C’est dans cette optique que je formule à l’endroit de la CIMA la modeste proposition suivante : la création d’un Organe d’Expertise Accident Automobile (OE2A) attaché à la CIMA comme la CRCA.

Comme vous pouvez l’imaginer, cet organe sera représenté dans tous les États membre de la CIMA et aura pour missions :

  • Intervenir à la suite d’un accident et chiffrer les réparations à la remise en état du véhicule, évaluer les dommages et déterminer les responsabilités des personnes concernées par l’accident. L’expert devra alors tout mettre en œuvre pour remplir sa mission, procéder à l’examen du véhicule et à toutes les investigations nécessaires, afin de se prononcer sur :
  • L’identification du véhicule,
  • L’origine des dommages, et leur imputabilité/relation avec le sinistre déclaré,
  • Les circonstances du sinistre au vu des dommages constatés et les responsabilités des parties concernées,
  • L’étendue des dommages (dommages apparents ou cachés, avants/arrière/latéraux/…  esthétiques ou affectant des organes de sécurité, etc),
  • Le montant des réparations nécessaires à la remise en état du véhicule si elle est possible ;
  • La méthodologie des réparations (remise en état, conditions, ou remplacement),
  • Le coût de la remise en état du véhicule,
  • Le caractère économiquement et/ou techniquement réparable du véhicule, et l’éventuelle impossibilité technique de faire les réparations.

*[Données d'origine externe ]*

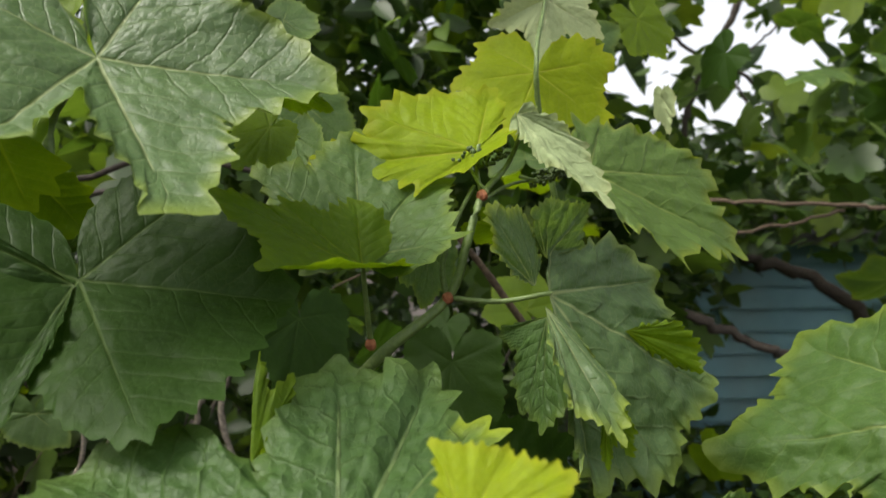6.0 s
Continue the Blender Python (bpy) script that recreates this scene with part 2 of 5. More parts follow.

L’avantage d’un tel Organe repose sur la non-contestation des parties concernées par l’accident comme il est de coutume actuellement. En effet, les PV de police sont le plus souvent remis en cause car chacune des parties réfute le plus souvent la véracité du rapport de police arguant qu’il repose sur des influences externes. L’existence de l’Organe que nous venons de proposer permettra d’accélérer le dédommagement des victimes car le rendu du rapport de cet Organe rendra immédiatement exigible les montants indiqués par ce dernier. Il faut toutefois noter que cet Organe ne supprime pas le travail de la police car il a pour vocation le traitement diligent des accidents afin de déclencher dans un délai très raisonnable la mise en jeu de la garantie d’assurance.

Auteur : Gedah Angone Angone, diplômé de l’Ecole des Mines de Paris et de Nancy. Expert en Intelligence économique et en Maîtrise des risques industriels.